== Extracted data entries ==
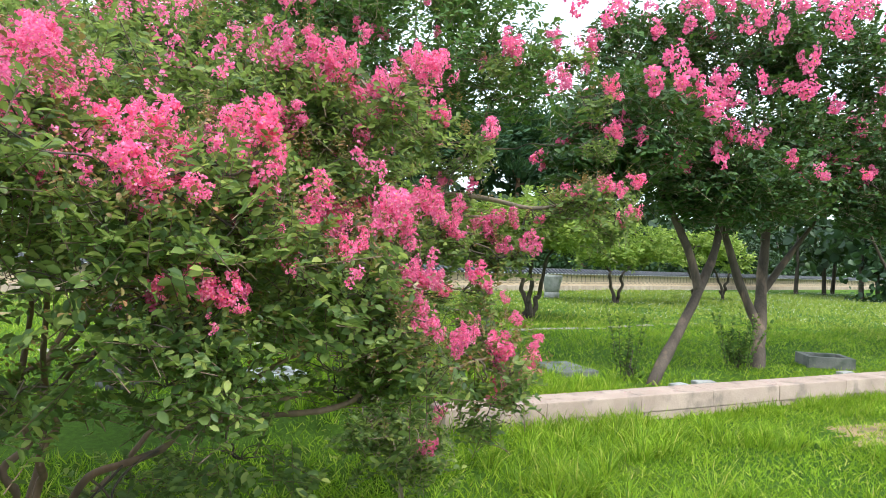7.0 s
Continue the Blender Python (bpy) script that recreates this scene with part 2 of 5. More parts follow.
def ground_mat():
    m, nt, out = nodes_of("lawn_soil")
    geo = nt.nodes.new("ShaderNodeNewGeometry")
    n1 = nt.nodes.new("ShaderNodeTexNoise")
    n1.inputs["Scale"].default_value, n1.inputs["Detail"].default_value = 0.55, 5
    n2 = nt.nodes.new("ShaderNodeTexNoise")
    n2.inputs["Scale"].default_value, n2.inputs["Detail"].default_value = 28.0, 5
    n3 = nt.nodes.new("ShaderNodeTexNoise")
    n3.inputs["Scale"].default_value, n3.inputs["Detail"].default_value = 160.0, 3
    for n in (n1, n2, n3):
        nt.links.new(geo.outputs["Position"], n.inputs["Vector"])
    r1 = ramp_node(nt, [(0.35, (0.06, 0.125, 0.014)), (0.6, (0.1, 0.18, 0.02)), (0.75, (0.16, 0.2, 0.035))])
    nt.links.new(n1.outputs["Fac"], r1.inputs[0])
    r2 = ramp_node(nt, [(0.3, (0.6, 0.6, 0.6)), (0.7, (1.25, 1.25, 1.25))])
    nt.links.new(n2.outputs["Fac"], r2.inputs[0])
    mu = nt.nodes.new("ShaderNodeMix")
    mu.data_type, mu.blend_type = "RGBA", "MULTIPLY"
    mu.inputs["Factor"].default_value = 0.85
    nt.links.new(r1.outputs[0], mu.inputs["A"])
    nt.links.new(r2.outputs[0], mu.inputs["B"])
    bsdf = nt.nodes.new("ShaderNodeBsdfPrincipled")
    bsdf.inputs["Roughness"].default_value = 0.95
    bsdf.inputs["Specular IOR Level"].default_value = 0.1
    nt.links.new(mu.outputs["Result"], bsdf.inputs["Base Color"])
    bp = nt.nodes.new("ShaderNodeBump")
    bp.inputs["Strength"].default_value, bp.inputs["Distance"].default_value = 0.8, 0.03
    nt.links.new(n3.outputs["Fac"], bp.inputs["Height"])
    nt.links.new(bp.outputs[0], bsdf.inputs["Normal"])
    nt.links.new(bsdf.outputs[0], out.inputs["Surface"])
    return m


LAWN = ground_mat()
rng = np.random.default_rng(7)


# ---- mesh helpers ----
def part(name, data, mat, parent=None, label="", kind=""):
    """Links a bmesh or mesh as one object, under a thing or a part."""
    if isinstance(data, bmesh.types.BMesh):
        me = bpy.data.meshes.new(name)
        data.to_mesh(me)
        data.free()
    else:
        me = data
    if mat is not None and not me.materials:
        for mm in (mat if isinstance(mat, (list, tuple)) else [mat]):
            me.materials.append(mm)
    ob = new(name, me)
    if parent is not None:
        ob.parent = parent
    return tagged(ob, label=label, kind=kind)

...

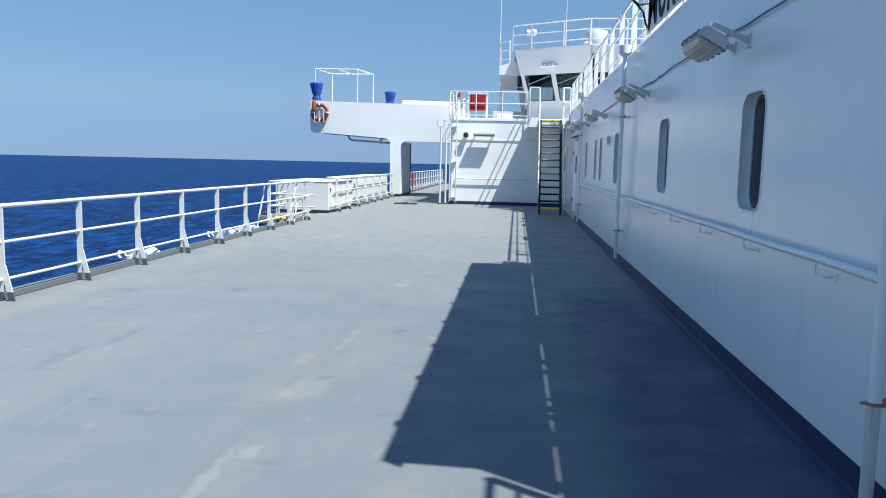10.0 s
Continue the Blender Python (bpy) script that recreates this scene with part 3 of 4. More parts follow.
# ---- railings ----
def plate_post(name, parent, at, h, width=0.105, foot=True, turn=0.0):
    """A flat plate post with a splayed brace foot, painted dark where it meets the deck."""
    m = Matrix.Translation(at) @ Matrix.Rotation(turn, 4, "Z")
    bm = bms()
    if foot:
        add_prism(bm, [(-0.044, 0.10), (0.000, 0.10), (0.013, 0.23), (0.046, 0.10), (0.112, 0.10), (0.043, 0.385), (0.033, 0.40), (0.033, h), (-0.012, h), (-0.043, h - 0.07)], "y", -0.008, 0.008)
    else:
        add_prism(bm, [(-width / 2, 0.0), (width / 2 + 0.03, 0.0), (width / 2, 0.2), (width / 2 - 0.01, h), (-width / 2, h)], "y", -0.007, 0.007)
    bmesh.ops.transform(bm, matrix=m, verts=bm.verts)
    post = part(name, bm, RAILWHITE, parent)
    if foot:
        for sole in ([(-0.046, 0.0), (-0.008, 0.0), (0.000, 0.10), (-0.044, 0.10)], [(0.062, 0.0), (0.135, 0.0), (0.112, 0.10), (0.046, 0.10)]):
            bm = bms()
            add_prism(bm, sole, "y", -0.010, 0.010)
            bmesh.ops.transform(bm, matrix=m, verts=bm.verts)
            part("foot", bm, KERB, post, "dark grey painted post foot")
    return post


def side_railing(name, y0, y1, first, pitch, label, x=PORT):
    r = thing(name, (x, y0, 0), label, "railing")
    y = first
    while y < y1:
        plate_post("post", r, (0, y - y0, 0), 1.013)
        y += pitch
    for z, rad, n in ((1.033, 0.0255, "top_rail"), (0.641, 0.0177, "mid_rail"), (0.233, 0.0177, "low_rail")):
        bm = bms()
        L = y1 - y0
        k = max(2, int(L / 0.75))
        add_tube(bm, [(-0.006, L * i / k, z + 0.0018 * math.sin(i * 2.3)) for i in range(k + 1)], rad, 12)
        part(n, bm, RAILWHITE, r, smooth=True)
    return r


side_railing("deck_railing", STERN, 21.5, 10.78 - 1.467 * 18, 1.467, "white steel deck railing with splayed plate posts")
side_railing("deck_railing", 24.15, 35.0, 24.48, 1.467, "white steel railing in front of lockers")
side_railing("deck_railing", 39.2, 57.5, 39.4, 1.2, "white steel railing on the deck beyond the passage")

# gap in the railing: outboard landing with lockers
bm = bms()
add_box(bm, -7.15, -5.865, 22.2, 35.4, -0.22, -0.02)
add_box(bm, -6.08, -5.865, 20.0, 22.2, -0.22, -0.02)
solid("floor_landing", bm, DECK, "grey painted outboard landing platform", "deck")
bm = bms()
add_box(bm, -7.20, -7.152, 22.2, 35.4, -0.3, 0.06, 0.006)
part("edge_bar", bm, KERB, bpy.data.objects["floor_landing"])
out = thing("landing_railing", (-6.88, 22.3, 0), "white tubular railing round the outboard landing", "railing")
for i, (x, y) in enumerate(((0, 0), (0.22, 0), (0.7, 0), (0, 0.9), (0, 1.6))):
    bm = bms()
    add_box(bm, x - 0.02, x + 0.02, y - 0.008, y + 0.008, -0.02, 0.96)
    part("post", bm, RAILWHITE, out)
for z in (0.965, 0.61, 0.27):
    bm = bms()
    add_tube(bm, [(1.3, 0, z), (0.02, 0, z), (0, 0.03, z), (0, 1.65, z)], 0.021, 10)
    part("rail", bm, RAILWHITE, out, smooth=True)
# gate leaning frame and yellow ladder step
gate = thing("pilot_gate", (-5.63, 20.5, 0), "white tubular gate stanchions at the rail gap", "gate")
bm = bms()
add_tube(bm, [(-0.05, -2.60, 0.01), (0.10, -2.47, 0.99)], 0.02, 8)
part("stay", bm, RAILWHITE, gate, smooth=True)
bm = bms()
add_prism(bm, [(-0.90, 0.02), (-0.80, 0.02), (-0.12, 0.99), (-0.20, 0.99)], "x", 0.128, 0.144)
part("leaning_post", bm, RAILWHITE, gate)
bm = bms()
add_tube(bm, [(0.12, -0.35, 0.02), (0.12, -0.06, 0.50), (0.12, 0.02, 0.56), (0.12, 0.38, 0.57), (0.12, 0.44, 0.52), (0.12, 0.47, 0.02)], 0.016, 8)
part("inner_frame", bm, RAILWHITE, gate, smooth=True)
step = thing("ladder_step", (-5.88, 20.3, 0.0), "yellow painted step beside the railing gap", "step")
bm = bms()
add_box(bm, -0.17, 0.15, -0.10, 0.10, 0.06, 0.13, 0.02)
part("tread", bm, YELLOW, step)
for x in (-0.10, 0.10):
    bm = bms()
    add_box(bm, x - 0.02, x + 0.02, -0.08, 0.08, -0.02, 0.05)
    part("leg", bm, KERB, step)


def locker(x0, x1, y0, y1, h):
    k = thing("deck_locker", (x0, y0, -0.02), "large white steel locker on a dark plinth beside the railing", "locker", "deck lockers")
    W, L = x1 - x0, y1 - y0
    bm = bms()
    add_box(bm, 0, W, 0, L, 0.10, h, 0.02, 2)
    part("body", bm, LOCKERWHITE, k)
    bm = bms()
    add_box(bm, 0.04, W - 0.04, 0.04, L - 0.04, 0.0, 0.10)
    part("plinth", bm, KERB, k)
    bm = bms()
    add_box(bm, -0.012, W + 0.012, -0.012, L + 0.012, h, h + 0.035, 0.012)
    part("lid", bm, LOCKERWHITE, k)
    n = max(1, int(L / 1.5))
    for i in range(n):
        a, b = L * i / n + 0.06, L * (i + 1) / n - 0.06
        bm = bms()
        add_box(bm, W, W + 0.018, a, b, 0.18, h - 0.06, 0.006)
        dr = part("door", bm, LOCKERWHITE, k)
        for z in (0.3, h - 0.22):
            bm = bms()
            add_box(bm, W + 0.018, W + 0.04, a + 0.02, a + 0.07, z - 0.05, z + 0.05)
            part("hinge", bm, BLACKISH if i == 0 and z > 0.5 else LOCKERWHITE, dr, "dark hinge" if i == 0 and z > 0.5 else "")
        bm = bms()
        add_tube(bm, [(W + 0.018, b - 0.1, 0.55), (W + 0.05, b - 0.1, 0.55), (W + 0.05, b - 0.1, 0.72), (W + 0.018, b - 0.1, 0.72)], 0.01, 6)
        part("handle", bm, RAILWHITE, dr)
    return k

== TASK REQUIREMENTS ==
Reproduce word for word the material above, beginning with the line that contains "4. More parts follow." and ending with the line that contains "return post".

== OUTPUT FOR THIS TASK ==
Continue the Blender Python (bpy) script that recreates this scene with part 3 of 4. More parts follow.
# ---- railings ----
def plate_post(name, parent, at, h, width=0.105, foot=True, turn=0.0):
    """A flat plate post with a splayed brace foot, painted dark where it meets the deck."""
    m = Matrix.Translation(at) @ Matrix.Rotation(turn, 4, "Z")
    bm = bms()
    if foot:
        add_prism(bm, [(-0.044, 0.10), (0.000, 0.10), (0.013, 0.23), (0.046, 0.10), (0.112, 0.10), (0.043, 0.385), (0.033, 0.40), (0.033, h), (-0.012, h), (-0.043, h - 0.07)], "y", -0.008, 0.008)
    else:
        add_prism(bm, [(-width / 2, 0.0), (width / 2 + 0.03, 0.0), (width / 2, 0.2), (width / 2 - 0.01, h), (-width / 2, h)], "y", -0.007, 0.007)
    bmesh.ops.transform(bm, matrix=m, verts=bm.verts)
    post = part(name, bm, RAILWHITE, parent)
    if foot:
        for sole in ([(-0.046, 0.0), (-0.008, 0.0), (0.000, 0.10), (-0.044, 0.10)], [(0.062, 0.0), (0.135, 0.0), (0.112, 0.10), (0.046, 0.10)]):
            bm = bms()
            add_prism(bm, sole, "y", -0.010, 0.010)
            bmesh.ops.transform(bm, matrix=m, verts=bm.verts)
            part("foot", bm, KERB, post, "dark grey painted post foot")
    return post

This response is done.